Time-Temperature Superposition
Dynamic mechanical analysis (DMA) data at different temperatures and frequencies can be shifted using time-temperature superposition (TTS) principles to generate master curves that predict long-term viscoelastic behavior from short-duration measurements. TTS is particularly useful for characterizing long-term creep behavior.
Designing for Long-Term Thermal Durability
Adhesive selection is only part of the solution. Assembly design choices that reduce the thermal load on the adhesive — thermal breaks, heat dissipation, encapsulation of the bond line to limit oxygen and moisture exposure — can extend service life significantly.
For joints that must survive many years in elevated temperature environments:
- Select adhesives with validated Arrhenius aging data at the intended service temperature
- Maintain at least 30°C of margin between service temperature and Tg
- Protect bond lines from oxygen and moisture where structurally possible
- Include periodic proof testing or inspection intervals based on the predicted degradation rate
Incure’s Long-Term Thermal Aging Data
Incure maintains isothermal aging databases for key adhesive products, providing engineers with property retention curves at multiple temperatures over extended periods. This data supports realistic service life predictions rather than conservative guesses.

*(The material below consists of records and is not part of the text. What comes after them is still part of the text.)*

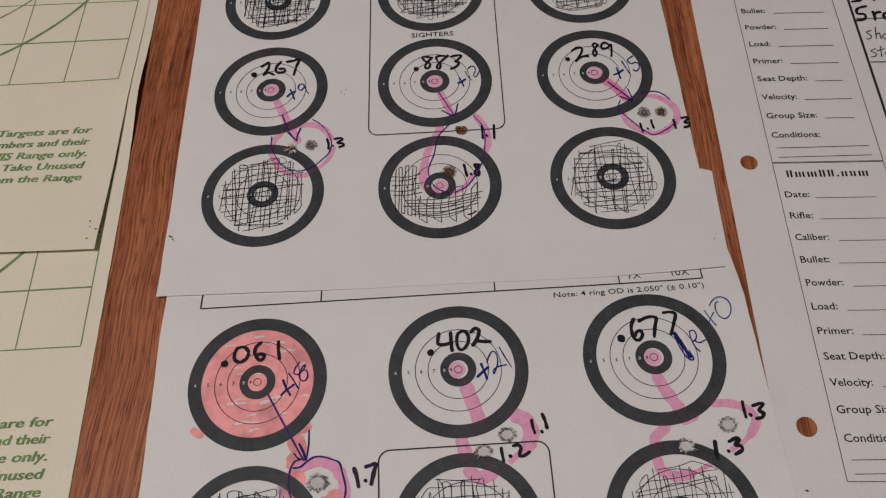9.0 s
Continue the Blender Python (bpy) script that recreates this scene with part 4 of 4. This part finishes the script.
written(C, "1.040", 1.13, MARKER, [(85.6, 96.7), (85.9, 93), (86.5, 89.1)], [(89.8, 90.8), (90, 90.6)], [(95.3, 97.5), (93.4, 95.8), (92.4, 92.3), (93.9, 90.9), (96.7, 92.5), (97.8, 95.5), (97, 97.4), (95.1, 97.5)], [(99.7, 98.7), (99.8, 95.1), (100.7, 94.1), (103.7, 94.6)], [(102.4, 99.1), (102.2, 94.7), (102.3, 90)], [(107.6, 97.4), (105.4, 95.8), (104.9, 92.4), (106.4, 90.5), (109.5, 91.6), (111, 94.1), (110.4, 97), (108, 97.7)])
written(C, "NO", 1.19, MARKER, [(66.3, 78.7), (66.7, 80.8), (67.4, 83)], [(67.4, 83), (68.3, 80.2), (68.9, 78.8)], [(68.9, 78.8), (69.5, 81.2), (70.1, 83.1)], [(73.9, 83), (72.4, 81.3), (72.6, 79.4), (74.3, 79.5), (75.6, 81.5), (75.1, 82.9), (73.6, 82.8)])
written(C, "DIAL", 1.19, MARKER, [(83.9, 82.8), (83.8, 80.4), (83.7, 78.3)], [(83.1, 82.8), (86.1, 83.4), (87.5, 81.5), (86.3, 79.1), (83.2, 78)], [(90.8, 83.1), (90.7, 80.7), (90.8, 78.9)], [(92.2, 78.7), (93.7, 81.3), (95.3, 83.6), (95.7, 81.1), (96.3, 78.6)], [(92.9, 80.1), (95.6, 80.6), (98.6, 81.3)], [(101.4, 83.3), (100.1, 81.6), (100.5, 80.2), (103.7, 79.4)])

bullet_holes(C, C_HOLES)
for k, (x, y, r) in enumerate(((-65.0, -2.5, 0.6), (138.2, 252.5, 0.3), (141.0, 252.0, 0.4), (143.4, 251.2, 0.35), (144.4, 250.6, 0.3), (-57.4, 250.1, 0.3), (136.8, 7.9, 0.4), (134.2, -0.5, 0.45))):
    speck(C, x, y, r, 40 + k)

d_turn = radians(1.35)
d_at = Vector((0.1628, 0.1288)) - Vector((-0.0604 * math.cos(d_turn) - 0.1266 * math.sin(d_turn), -0.0604 * math.sin(d_turn) + 0.1266 * math.cos(d_turn)))
record_sheet("white three-hole-punched load record sheet under a dark pocket tool", pose(d_at.x, d_at.y, 0.0002, 0, 0, 1.35), [], record_height(0.0016))

# cream sheets with green print
def green_sheet(label, m, height, seed, side, wide, tall, text_x):
    edge = edge_points([(-235.0, -87.0)] + side + [(-235.0, 330.0)], 5, 0.1, seed)
    s = Sheet(paper("green_target_sheet", label, "paper target", "green grid sheets", m, CREAM, edge, [], height, 5.0), height)
    for k in range(10):
        s.lay("grid_line", straight(bmesh.new(), (-k * wide, 0), (-k * wide, 11 * tall), 0.5), GREEN)
    for k in range(12):
        s.lay("grid_line", straight(bmesh.new(), (-9 * wide, k * tall), (0, k * tall), 0.5 + 0.2 * (k % 2 == 1)), GREEN)
    for reach, width in ((4.30, 1.35), (3.38, 0.8)):
        s.lay("scoring_circle", annulus(bmesh.new(), -4.5 * wide, 4.5 * tall, reach * (wide + tall) / 2 + width / 2, reach * (wide + tall) / 2 - width / 2, 160), GREEN, "large green scoring circle")
    for k, (word, w) in enumerate((("Targets are for", 39.0), ("members and their", 45.0), ("THIS Range only.", 43.0), ("Take Unused", 33.0), ("from the Range", 39.5))):
        s.lay("printed_line", bold_letters(word, text_x + 0.1 * k, -29.6 - 6.1 * k, 3.4, w * 1.07), GREEN_TEXT, "bold italic green printed text")
    s.lay("underline", straight(bmesh.new(), (-51.4, -29.2 - 12.9), (-39.4, -29.2 - 12.9), 0.4), GREEN_TEXT)
    return s


def f_height(x, y):
    """Nearly flat, with its edge buckled upwards at one place."""
    side = max(0.0, 1 - (5.7 - x) / 14)
    return 0.0002 + 0.0031 * side * side * math.exp(-((y - 119) / 24) ** 2) + 0.0001 * (1 + math.sin(x * 0.04))


def e_height(x, y):
    """Rests on the buckle of the sheet below, so that its lower edge stands off it."""
    side, low = max(0.0, 1 - (6.4 - x) / 60), min(1.0, max(0.0, (10 - y) / 97))
    return 0.0006 + 0.0021 * low ** 1.5 + 0.0004 * low * side + 0.0017 * side * side * math.exp(-((y + 8) / 30) ** 2)


green_sheet("cream paper target with green grid, partly covered by another", pose(-0.3195, 0.0500, 0, 0, 0, 2.85), f_height, 2, [(5.7, -87.0), (5.7, 330.0)], 24.7, 24.4, -4.4)
E = green_sheet("cream paper target with green grid, lying on another", pose(-0.3310, 0.1768, 0, 0, 0, 1.3), e_height, 4, [(7.0, -87.4), (6.6, -20.0), (5.6, 45.0), (5.4, 330.0)], 25.4, 24.6, -6.0)
for k, (x, y) in enumerate(((2.6, -74.4), (2.9, -77.0), (5.7, -78.2), (2.9, -82.4))):
    speck(E, x, y, 0.5, 70 + k)

# ---- pocket tool on the far record sheet ----
tool = tagged(new("pocket_tool"), "dark pocket tool with grey cap and band on a record sheet", "tool")
tool.matrix_world = pose(0.1628, 0.0712, 0.0006, 0, 0, 184.5)


def loft(profile, mat, name, label="", inset=0.0):
    """A body along y from rounded cross-sections of (place, half width, height), in millimetres."""
    bm, rings, n = bmesh.new(), [], 16
    for s, w, h in profile:
        ring = []
        for k in range(n):
            a = math.tau * k / n
            c, q = math.cos(a), math.sin(a)
            px = w * math.copysign(abs(c) ** 0.4, c) + inset
            pz = h / 2 + h / 2 * math.copysign(abs(q) ** 0.3, q)
            ring.append(bm.verts.new((px * MM, s * MM, pz * MM)))
        rings.append(ring)
    for r, t in zip(rings, rings[1:]):
        for k in range(n):
            bm.faces.new((r[k], r[(k + 1) % n], t[(k + 1) % n], t[k]))
    bm.faces.new(rings[0][::-1])
    bm.faces.new(rings[-1])
    bmesh.ops.recalc_face_normals(bm, faces=bm.faces[:])
    return part(name, bm, mat, tool, label)


loft([(0, 2.6, 4.4), (0.8, 3.2, 5.2), (7, 7.4, 8.0), (12, 9.0, 8.6), (17, 9.2, 8.8)], DARK_STEEL, "end_cap", "dark grey tapered cap")
loft([(17, 9.3, 9.1), (32, 9.5, 9.3)], BAND_GREY, "band", "lighter grey band")
loft([(32, 9.2, 9.0), (55, 9.2, 9.0), (85, 7.8, 8.4), (103, 5.0, 6.0), (106, 2.5, 4.0)], BLACK_GRIP, "grip", "black plastic grip")
loft([(10, 8.6, 5.0), (40, 10.2, 5.0), (80, 8.8, 4.6), (100, 5.4, 4.0)], BAND_GREY, "side_plate", "grey steel edge plate", 0.3)
slot = bmesh.new()
box(slot, -0.0008, 0.0008, 0.0085, 0.0135, 0.0078, 0.0094, 0.0004)
part("pin", slot, BRIGHT, tool, "bright metal pin")

# ---- dark mark on the table ----
bm = bmesh.new()
bm.faces.new([bm.verts.new((0.1507 + x * MM, 0.0245 + y * MM, 0.00006)) for x, y in ragged(0, 0, 4.2, 22, 0.3, 77, 0.8)])
part("dark_stain", bm, STAIN, table, "dark stain on the wood")
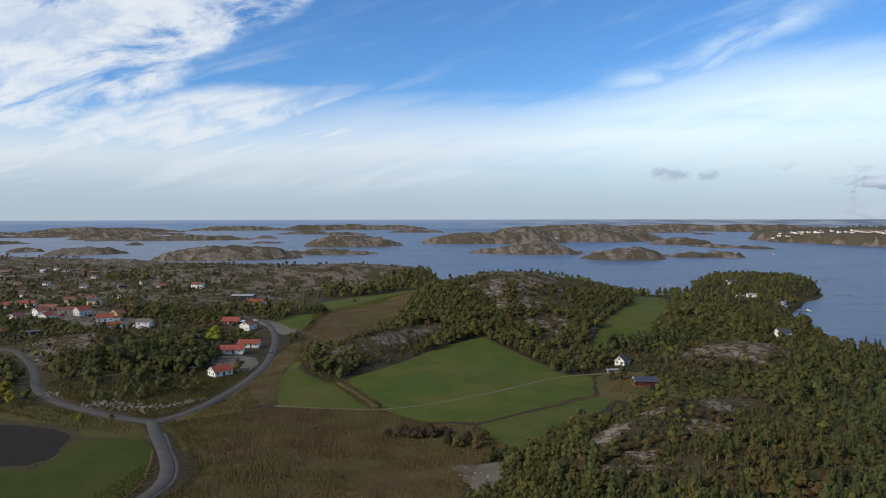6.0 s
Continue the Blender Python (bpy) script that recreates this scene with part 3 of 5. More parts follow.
def backdrop():
    """Hazy sea and low land at the edge of sight."""
    m, g = material("distance")
    x, y, z = g.split(g.place())
    az = g.math("ARCTAN2", x, y)
    n = g.noise(g.vec(g.mul(az, 22.0), g.mul(z, 0.09), 0), 1.0, 4)
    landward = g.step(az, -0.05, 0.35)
    # haze is painted into these colours, and the ring glows by itself
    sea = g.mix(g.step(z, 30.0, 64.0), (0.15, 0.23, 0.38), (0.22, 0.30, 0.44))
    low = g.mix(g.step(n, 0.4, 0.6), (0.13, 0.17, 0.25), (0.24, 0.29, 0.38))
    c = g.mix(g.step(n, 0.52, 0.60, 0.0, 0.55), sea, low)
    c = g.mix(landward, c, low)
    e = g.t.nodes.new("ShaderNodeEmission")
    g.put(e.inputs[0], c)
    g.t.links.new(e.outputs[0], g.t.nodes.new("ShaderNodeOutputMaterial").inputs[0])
    a = np.radians(np.arange(0, 360, 0.5))
    top = 66 + 9 * smooth(a, 0.4, 0.9) * (a < 2.6) * (0.4 + fbm(a * 20, a * 0, 1, 4, 5))
    rows = [np.full_like(a, -6.0), np.full_like(a, 30.0), top]
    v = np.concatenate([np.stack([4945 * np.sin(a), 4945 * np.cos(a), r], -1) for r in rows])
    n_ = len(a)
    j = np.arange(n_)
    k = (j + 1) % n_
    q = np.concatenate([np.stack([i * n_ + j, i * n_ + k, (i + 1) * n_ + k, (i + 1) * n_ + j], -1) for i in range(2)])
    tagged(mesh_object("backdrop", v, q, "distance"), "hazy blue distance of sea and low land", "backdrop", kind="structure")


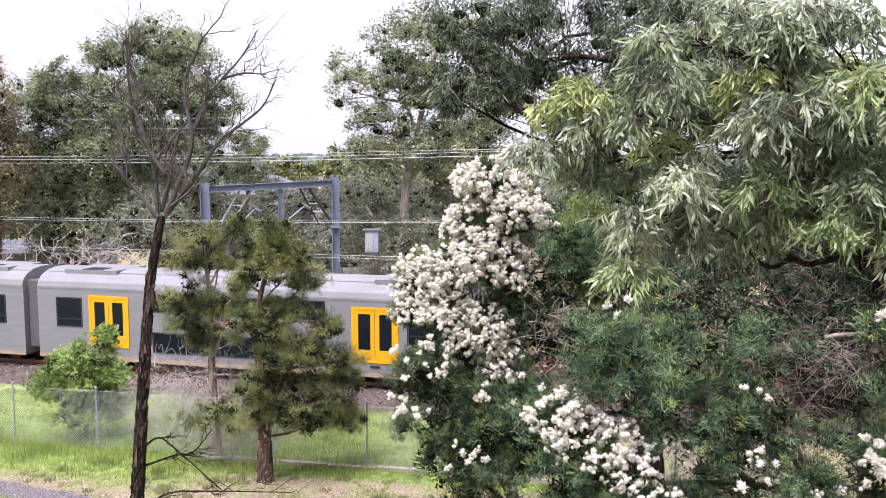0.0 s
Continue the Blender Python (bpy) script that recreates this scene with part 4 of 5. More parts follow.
for i in range(7):
    twig_tangle(tree, rng, (10.5 + 0.36 * i, 10.0 - 0.48 * i, 4.3 - 0.06 * i), (0.6, 0.5, 0.8), 42, 1.0, GREY_TWIG, 0.009, (0.4, -0.5, -0.5))

g = Geo()
for i in range(95):
    a = np.array((10.2 + rng.uniform(0, 1.7), 10.9 - rng.uniform(0, 1.9), 4.5 + rng.uniform(0, 0.9)))
    b = a + np.array((rng.uniform(0.4, 3.3), -rng.uniform(0.6, 4.2), rng.uniform(-2.0, 0.2)))
    line = wiggle(rng, a, b, 9, 0.04, rng.uniform(0.1, 0.6))
    g.tube(line, taper(9, rng.uniform(0.008, 0.018), 0.005), 5, cap=False)
    for _ in range(8):
        q = line[int(rng.integers(2, 9))]
        tip = q + (b - a) * 0.16 + rng.normal(0, 0.22, 3) + np.array((0, 0, -rng.uniform(0, 0.5)))
        g.tube(wiggle(rng, q, tip, 5, 0.08), taper(5, 0.006, 0.0025), 3, cap=False)
part("brushwood", g, RED_TWIG, tree, "arching bare grey-brown branches", "stuff", world=True)

LOBES_LOWER = [(9.42, 7.72, 4.69, 0.77, 0.53), (9.92, 7.09, 4.71, 1.01, 0.53), (10.31, 6.35, 4.94, 0.74, 0.44), (9.45, 7.72, 3.76, 0.7, 0.63), (9.95, 6.98, 3.78, 1.04, 0.63), (10.55, 6.14, 3.91, 0.92, 0.72), (10.39, 6.46, 2.87, 0.96, 0.74), (10.68, 5.83, 2.88, 0.69, 0.56), (8.58, 8.26, 2.59, 0.91, 0.55), (9.9, 7.19, 2.54, 0.72, 0.56), (14.2, 6.6, 2.2, 0.75, 0.6), (14.1, 6.2, 3.2, 0.7, 0.6), (8.0, 7.6, 2.7, 0.6, 0.4), (13.0, 6.4, 1.6, 0.5, 0.4)]
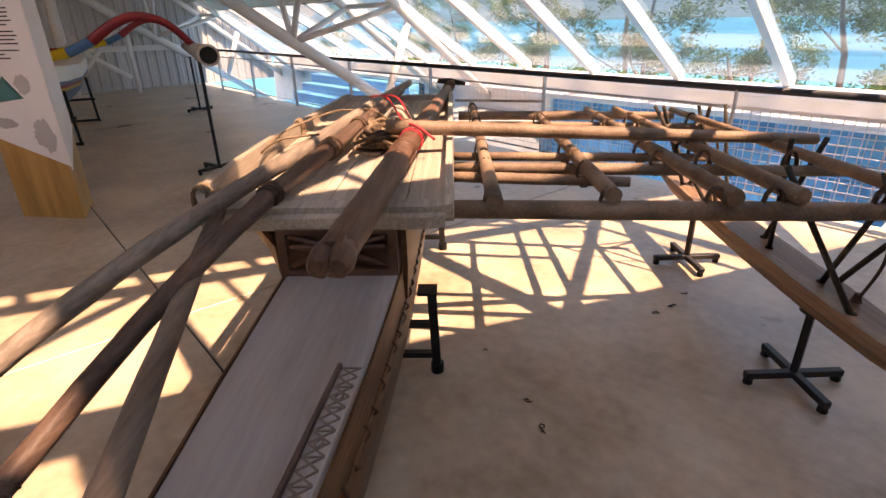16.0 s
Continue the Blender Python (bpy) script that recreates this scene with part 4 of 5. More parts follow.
part("yard_pole", bm, "pole", lattice, "long brown pole lying over the lattice", smooth=True)
bm = B()
loft(bm, [[c(s, w - 0.03, 1.045), c(s, w + 0.03, 1.045), c(s, w + 0.028, 1.062), c(s, w - 0.028, 1.062)] for s, w in ((4.1, 0.40), (4.06, 0.6), (3.98, 0.98))])
bmesh.ops.translate(bm, verts=bm.verts, vec=(0, 0, 0))
part("loose_board", bm, "deck", lattice)
LEGS = [((1.66, 1.945), (1.90, 1.83)), ((1.655, 2.007), (1.85, 2.03)), ((2.235, 1.985), (1.85, 1.86)), ((2.24, 2.06), (1.78, 2.015)), ((1.95, 1.925), (2.0, 1.56)),
        ((3.20, 1.93), (3.46, 1.60)), ((3.26, 2.0), (3.44, 1.86)), ((3.25, 2.06), (3.46, 2.03)), ((3.75, 1.985), (3.42, 1.64)), ((3.78, 2.05), (3.38, 1.9)), ((2.76, 2.02), (2.46, 2.0)), ((2.62, 1.97), (2.45, 1.84))]
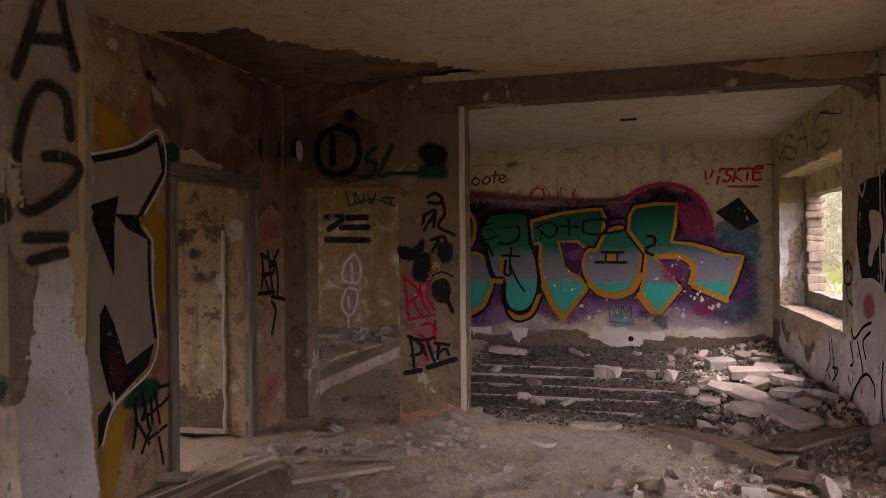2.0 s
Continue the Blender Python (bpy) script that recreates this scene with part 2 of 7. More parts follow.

Contact Our Team to access thermal aging data for Incure products and discuss how to use it for your service life predictions.
Summary
Adhesive failure under long-term heat exposure is driven by thermooxidative degradation, moisture diffusion, creep, thermal fatigue, and physical aging — each operating slowly and cumulatively. The critical insight is that time multiplies the effect of temperature. Designing for long-term thermal durability requires selection of chemistries with proven aging resistance, appropriate temperature margin, environmental protection of bond lines, and validation through accelerated aging studies that reflect the actual exposure conditions in service.